Dans « Le pays qui vient de loin », premier roman d’André Bucher, paru en 2003, il est question des relations filiales et plus particulièrement des retrouvailles difficiles entre un père et son fils de 18 ans séparés depuis 14 ans, à l’occasion du décès du grand-père paternel. Ces deux taiseux vont finir par s’apprivoiser en évoquant la figure du grand-père et en terminant son travail, à savoir la coupe de bois. Parmi tous ces personnages, il ne faut pas oublier de nommer Paul, l’ami de toujours du grand-père et avec lequel Jérémie et son père vont faire des découvertes extraordinaires, celle de la terre, des oiseaux, de l’art de la pêche et celle de la nature en général. Ce roman gorgé de poésie et très sensible est aussi un roman sur l’envoûtement que peut créer la nature.
Extraits
« Une terre sans population est un désert et une population sans terre un attroupement. Sans déconner, dans la plaine, on jurerait les fermes jetées par-dessus bord d’un immense zinc, au petit bonheur la chance. En montagne, elles sont blotties quelque part, comme celles-ci, à s’excuser d’être toujours là ».
« – Pour sûr, il ne lisait pas, il dévorait. Jamais compris comment un type pareil, paysan, toujours dehors, et homme d’action, dès qu’il rentrait, se plongeait à corps perdu dans la lecture. Ça me dépasse.
– C’est une mauvaise question.
– Ah bon ?
– D’abord il s’agit du seul cas de figure où l’on s’enrichit sans voler son prochain. La véritable question serait plutôt : pourquoi toi, tu ne lis pas ? »

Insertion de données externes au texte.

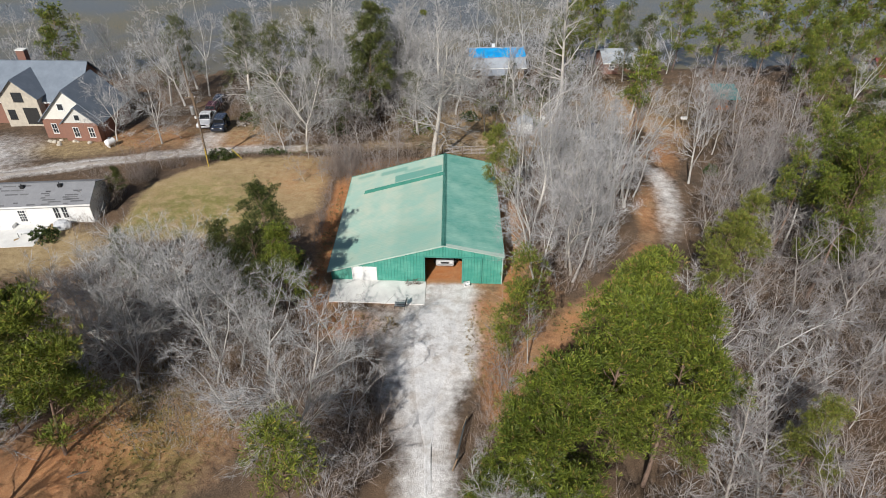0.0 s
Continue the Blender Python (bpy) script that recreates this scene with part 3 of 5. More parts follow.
def make_barn():
    barn = thing("barn", "long low barn of ribbed green metal with a faded gable roof", "barn")
    n = 21
    w = (DEEP + 0.15) / n
    for i in range(n):
        part("roof_sheet", sheet_roof(0.0, EAVE_L, -0.15 + i * w, w - 0.004, 0.0), ROOF_L, barn)
        part("roof_sheet", sheet_roof(0.0, EAVE_R, -0.15 + i * w, w - 0.004, 0.0), ROOF_R, barn)
    part("dark_roof_sheet", sheet_roof(-0.15, -9.35, 13.75, 0.80, 0.03, 3, 0.04), STRIP_G, barn, "dark green replacement roof sheet")
    cap = bmesh.new()
    ring = [(-0.22, -0.03), (-0.12, 0.03), (0.0, 0.055), (0.12, 0.035), (0.22, 0.005)]
    a = [cap.verts.new(bp(u, -0.2, RIDGE + z)) for u, z in ring]
    b = [cap.verts.new(bp(u, DEEP + 0.05, RIDGE + z)) for u, z in ring]
    for i in range(4):
        cap.faces.new((a[i], a[i + 1], b[i + 1], b[i]))
    bmesh.ops.solidify(cap, geom=cap.faces[:], thickness=0.02)
    part("ridge_cap", cap, CAP_G, barn, "darker green ridge cap")
    part("rake_flashing", sheet_roof(0.25, EAVE_R, -0.17, 0.42, 0.022, 1, 0.006), TRIM_PALE, barn, "pale flashing along the gable edge")
    for v, mat in ((-0.19, TRIM_PALE), (DEEP + 0.04, TRIM_G)):
        part("rake_trim", beam(0, v, RIDGE - 0.04, EAVE_L, v, roof_z(EAVE_L) - 0.04, 0.05, 0.13), mat, barn)
        part("rake_trim", beam(0, v, RIDGE - 0.04, EAVE_R, v, roof_z(EAVE_R) - 0.04, 0.05, 0.13), mat, barn)
    part("eave_trim", beam(EAVE_L, -0.15, roof_z(EAVE_L) - 0.05, EAVE_L, DEEP, roof_z(EAVE_L) - 0.05, 0.04, 0.11), TRIM_G, barn)
    part("eave_trim", beam(EAVE_R, -0.15, roof_z(EAVE_R) - 0.05, EAVE_R, DEEP, roof_z(EAVE_R) - 0.05, 0.04, 0.11), TRIM_PALE, barn)
    W0, W1, O0, O1, D0, D1 = -11.05, 5.68, -1.86, 1.84, -9.0, -6.62
    front = [(W0, W0 + 1.0, 0), (W0 + 1.0, D0, 0), (D0, -7.8, 1.72), (-7.8, D1, 1.72)]
    s = (O0 - D1) / 5
    front += [(D1 + i * s, D1 + (i + 1) * s, 0) for i in range(5)]
    front += [(O0, -0.93, 3.05), (-0.93, 0.0, 3.05), (0.0, 0.92, 3.05), (0.92, O1, 3.05), (O1, 2.76, 0), (2.76, 3.72, 0), (3.72, 4.70, 0), (4.70, W1, 0)]
    for u0, u1, z0 in front:
        part("wall_sheet", sheet_wall(True, u0 + 0.002, u1 - 0.002, 0.0, z0, -1), WALL_G, barn)
    for k in range(18):
        u0 = W0 + k * (W1 - W0) / 18
        part("wall_sheet", sheet_wall(True, u0, u0 + (W1 - W0) / 18 - 0.004, DEEP - 0.35, -0.6, 1), WALL_G, barn)
    for k in range(20):
        v0 = 0.02 + k * (DEEP - 0.4) / 20
        part("wall_sheet", sheet_wall(False, v0, v0 + (DEEP - 0.4) / 20 - 0.004, W0, -0.6, -1), WALL_G, barn)
        part("wall_sheet", sheet_wall(False, v0, v0 + (DEEP - 0.4) / 20 - 0.004, W1, -0.6, 1), WALL_G, barn)
    slide = part("sliding_door", sheet_wall(True, 1.9, 3.70, -0.09, 0.06, -1, 3.12), WALL_G, barn, "ribbed green sliding door pushed open")
    for u in (1.9, 3.70):
        part("door_edge", beam(u, -0.12, 0.06, u, -0.12, 3.12, 0.05, 0.06), TRIM_G, slide)
    part("door_rail", beam(-1.95, -0.10, 3.16, 3.85, -0.10, 3.16, 0.08, 0.09), TRIM_G, barn)
    roll = part("roll_up_door", beam(D0 + 0.02, 0.03, 0.86, D1 - 0.02, 0.03, 0.86, 0.06, 1.70), WHITE, barn, "white closed garage door")
    for k in range(4):
        z = 0.22 + k * 0.42
        part("door_panel", beam(D0 + 0.08, -0.015, z, D1 - 0.08, -0.015, z, 0.03, 0.385), WHITE, roll)
    for u, z1 in ((D0, 1.72), (D1, 1.72), (O0, 3.05), (O1, 3.05)):
        part("door_jamb", beam(u, -0.03, 0.0, u, -0.03, z1, 0.10, 0.09), TRIM_G if z1 > 2 else WHITE, barn)
    part("corner_trim", beam(W1 + 0.03, -0.03, 0, W1 + 0.03, -0.03, roof_z(W1) - 0.05, 0.09, 0.09), TRIM_PALE, barn)
    part("corner_trim", beam(W0 - 0.03, -0.03, 0, W0 - 0.03, -0.03, roof_z(W0) - 0.05, 0.09, 0.09), TRIM_G, barn)
    for v in (4.6, 9.2, 13.8):
        for u in (-5.6, -1.9, 1.9):
            part("post", beam(u, v, -0.3, u, v, roof_z(u) - 0.12, 0.15, 0.15), TIMBER, barn, "rough timber roof post")
        part("rafter", beam(0, v, RIDGE - 0.13, EAVE_L + 0.6, v, roof_z(EAVE_L + 0.6) - 0.13, 0.05, 0.18), TIMBER, barn)
        part("rafter", beam(0, v, RIDGE - 0.13, EAVE_R - 0.3, v, roof_z(EAVE_R - 0.3) - 0.13, 0.05, 0.18), TIMBER, barn)


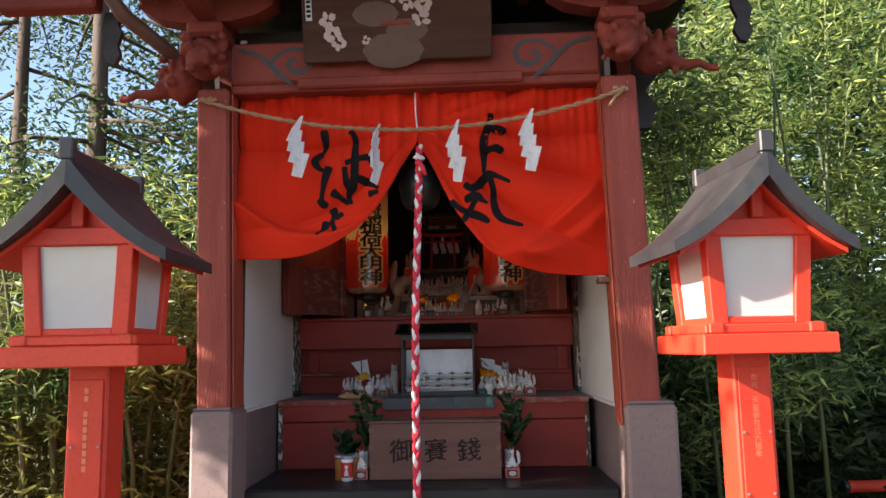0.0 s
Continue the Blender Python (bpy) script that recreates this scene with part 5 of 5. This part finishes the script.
DISC = as_mesh("stud", lathe([(0.0122, 0), (0.011, 0.003), (0.004, 0.0034), (0.001, 0.0034)], 16), STUDS)
for x in (-0.158, 0.163):
    pillar = part("pillar", block(x - 0.014, x + 0.014, CY - 0.015, CY + 0.015, 1.981, 2.30, 0.003), GILT, cab)
    for k in range(14):
        part("stud", DISC, None, pillar).matrix_basis = pose(x, CY - 0.015, 1.995 + k * 0.0222, 90, 0, 0)
for z0, w0, lift, gaps in ((2.30, 0.205, 0.004, True), (2.392, 0.215, 0.018, False)):
    poly = [(-w0, z0 + lift), (-w0 * 0.5, z0 + lift * 0.15), (0, z0), (w0 * 0.5, z0 + lift * 0.15), (w0, z0 + lift), (w0, z0 + lift + 0.029), (w0 * 0.5, z0 + lift * 0.15 + 0.027), (0, z0 + 0.027), (-w0 * 0.5, z0 + lift * 0.15 + 0.027), (-w0, z0 + lift + 0.029)]
    rb = part("roof_beam", prism(poly, 0.04, pose(0.0, CY - 0.02, 0)), GILT, cab, "dull gilt beam with dark discs")
    for k in range(17):
        x = -w0 + 0.013 + k * (2 * w0 - 0.026) / 16
        if gaps and 0.022 < abs(x) < 0.11:
            continue
        part("stud", DISC, None, rb).matrix_basis = pose(x, CY - 0.021, z0 + 0.0135 + lift * abs(x / w0) ** 2, 90, 0, 0)
    if gaps:
        for x in (-0.088, -0.066, -0.044, 0.044, 0.066, 0.088):
            part("dot", DISC, None, rb).matrix_basis = pose(x, CY - 0.0225, z0 + 0.0135, 90, 0, 0) @ Matrix.Scale(0.33, 4)
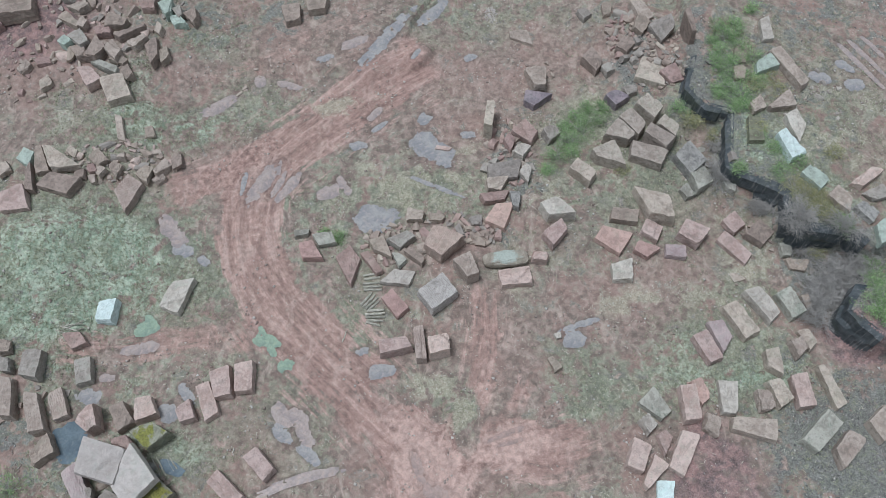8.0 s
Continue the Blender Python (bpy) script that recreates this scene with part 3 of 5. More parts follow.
    for name, value in (("mud", mud), ("bare", bare), ("grass", grass), ("lush", lush), ("grit_and_shade", grit_and_shade), ("plum", plum), ("rut", rut), ("across", across), ("along", along), ("damp", damp), ("silt", silt), ("strawy", in_straw(x, y))):
        mesh.attributes.new(name, "FLOAT", "POINT").data.foreach_set("value", value.astype(np.float32).ravel())
    mesh.materials.append(GROUND)
    tagged(new("ground", mesh), "red sandy quarry ground with ruts, thin grass and puddles", "ground", kind="structure")
    return gx, gy, z, mud, grass, lush, grit_and_shade, damp


# spots of bare soil, turf, greener turf and grey grit, some of it painted shade: centre, half sizes, amount, turn
patch("soil", 0.3, 11, 6, 3.0, 1.3)
patch("soil", 34, 33, 4, 4, 0.7)
patch("soil", 35, 41, 5, 4, 0.7)
patch("soil", 6, 11.8, 4.5, 2.0, 0.9)
patch("soil", -3, 15, 3.5, 2, 0.8, -35)
patch("soil", 12.5, 22.8, 5, 2.6, 0.95, 15)
patch("soil", 21.4, 30.3, 1.9, 0.9, 1.0, -15)
patch("soil", 17, 25.5, 4, 2, 0.85, 20)
patch("soil", 0, 44.5, 11, 3.2, 0.95, -14)
patch("soil", 1.5, 39, 4, 4, 0.8)
patch("soil", -13.5, 47.5, 4, 2.0, 0.8, 35)
patch("soil", 10, 46, 6, 4, 0.75)
patch("soil", -12, 13, 4, 4, 0.55)
patch("soil", -19, 35.5, 6, 2.5, 0.8, 20)
patch("soil", 20, 30, 6, 2, 0.6)
patch("soil", 4, 20, 3.2, 5, 0.65)
patch("soil", -32, 45, 6, 6, 0.8)
patch("soil", 6, 27.5, 5, 2.2, 0.6)
patch("soil", 29, 20, 3, 1.6, 0.8, -20)
patch("soil", -17, 21, 5, 1.5, 0.6)
patch("soil", 30, 45, 8, 8, 0.4)
patch("soil", -13, 46, 8, 3, 0.6, 20)
patch("soil", 7, 40, 4, 6, 0.6)
patch("soil", -6, 25, 3.5, 2.5, 0.5)
patch("soil", 10.5, 13.5, 3, 2, 0.6)
patch("cover", 1.5, 14.6, 1.0, 2.4, 0.75)
patch("cover", 5.6, 8.2, 3.4, 1.3, 0.95, -8)
patch("cover", -1.5, 16.9, 2.7, 1.3, 0.8)
patch("cover", 9.9, 16.1, 3.0, 1.4, 0.8, 13)
patch("cover", 10.0, 20.5, 3.2, 1.6, 0.7, 9)
patch("cover", -1.6, 32.6, 5.0, 2.4, 0.9, 4)
patch("cover", -8.0, 30.5, 1.8, 2.6, 0.7)
patch("cover", -26, 25, 8, 4, 0.9, 5)
patch("cover", -20.4, 37.8, 3.4, 1.3, 0.8, 18)
patch("cover", -17.5, 26.0, 1.6, 3.0, 0.8, 15)
patch("turf", 1.5, 14.6, 1.3, 2.6, 0.2)
patch("turf", -1.6, 32.6, 5.0, 2.4, 0.3, 4)
patch("turf", 9.9, 16.1, 3.0, 1.4, 0.3, 13)
patch("turf", -17.5, 26.0, 1.6, 3.0, 0.5, 15)
patch("lush", -30.3, 40.5, 1.6, 1.9, 1.2)
patch("lush", -18.2, 48.2, 3.8, 1.5, 0.8, 35)
patch("lush", 5.8, 8.0, 2.5, 1.0, 0.7)
patch("lush", -20.3, 14.0, 3.0, 1.2, 0.5)
patch("soil", 20.4, 36.2, 1.4, 2.6, 0.9)
patch("soil", 23.0, 29.8, 1.8, 0.9, 0.8, -30)
patch("turf", -27, 25, 7, 6, 0.9)
patch("turf", -3, 32.5, 7, 3, 0.45)
patch("turf", -7, 22, 3, 3, 0.3)
patch("turf", 9.5, 17, 2.5, 4, 0.3)
patch("turf", 18, 19, 5, 4, 0.3)
patch("turf", 5, 8, 4, 1.5, 0.7)
patch("turf", -12, 41, 6, 3, 0.35, 20)
patch("turf", 16, 34, 7, 5, 0.45)
patch("turf", 13, 41, 5, 4, 0.3)
patch("turf", 9, 38, 3, 3, 0.4)
patch("turf", 24, 12, 5, 4, 0.3)
patch("turf", -25, 36, 5, 5, 0.25)
patch("turf", 28, 36, 8, 10, 0.35)
patch("turf", -18, 12, 3, 3, 0.4)
patch("turf", 1, 16, 2, 2.2, 0.35)
patch("turf", 13, 23.5, 6, 3.5, -0.35, 15)
patch("lush", 29.5, 22, 2.5, 3, 1.1)
patch("lush", -27.5, 25.6, 7.0, 4.6, 1.9, 5)
patch("lush", -25, 40, 2.2, 2.2, 1.2)
patch("lush", -20, 38.5, 4, 1.6, 1.1, 15)
patch("lush", -24.5, 44, 2, 2, 0.8)
patch("lush", -13, 31, 1.5, 3, 0.5)
patch("lush", 27, 30, 3, 2, 0.7)
patch("lush", 23, 37, 2, 5, 0.8)
patch("lush", 17, 20, 3, 2, 0.5)
patch("lush", 9.5, 37, 2, 2.5, 0.6)
patch("grit_and_shade", 27, 12, 5.5, 5, 1.6)
# laid on thickly, so the bank's shade is in the ground colour
patch("grit_and_shade", 30.5, 22.2, 3.0, 3.2, 1.5)
patch("grit_and_shade", 33, 47, 9, 6, 0.55)
patch("grit_and_shade", -20, 50, 12, 3, 0.5)
patch("grit_and_shade", 27.0, 25.6, 2.6, 2.0, 1.4)
patch("grit_and_shade", 4.0, 28.8, 3.0, 1.3, 0.6)
patch("lush", 24, 33.5, 2.2, 3, 0.8)
patch("lush", 27.5, 29, 2.5, 1.6, 0.9)
patch("turf", 25, 34, 4, 5, 0.5)
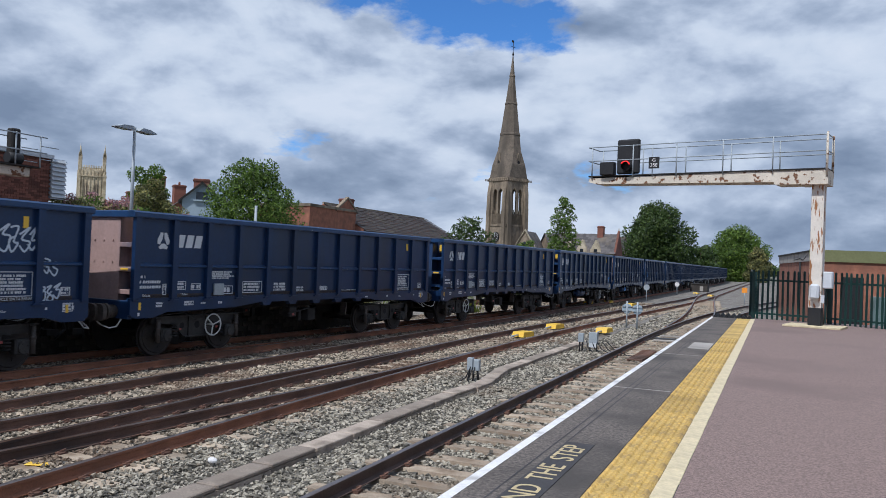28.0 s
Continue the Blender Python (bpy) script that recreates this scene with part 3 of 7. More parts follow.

Cette première rencontre avec la prose d’André Bucher m’a beaucoup touché. Elle m’a incité à lire deux autres de ses romans, à savoir «Un court instant de grâce» et «Déneiger le ciel». Ils m’ont tout autant ému, tant l’auteur fait preuve de sensibilité et de bienveillance à l’égard de ses personnages et d’autre part, parce qu’ils s’inscrivent à une époque où la nature et l’agriculture sont en grand danger.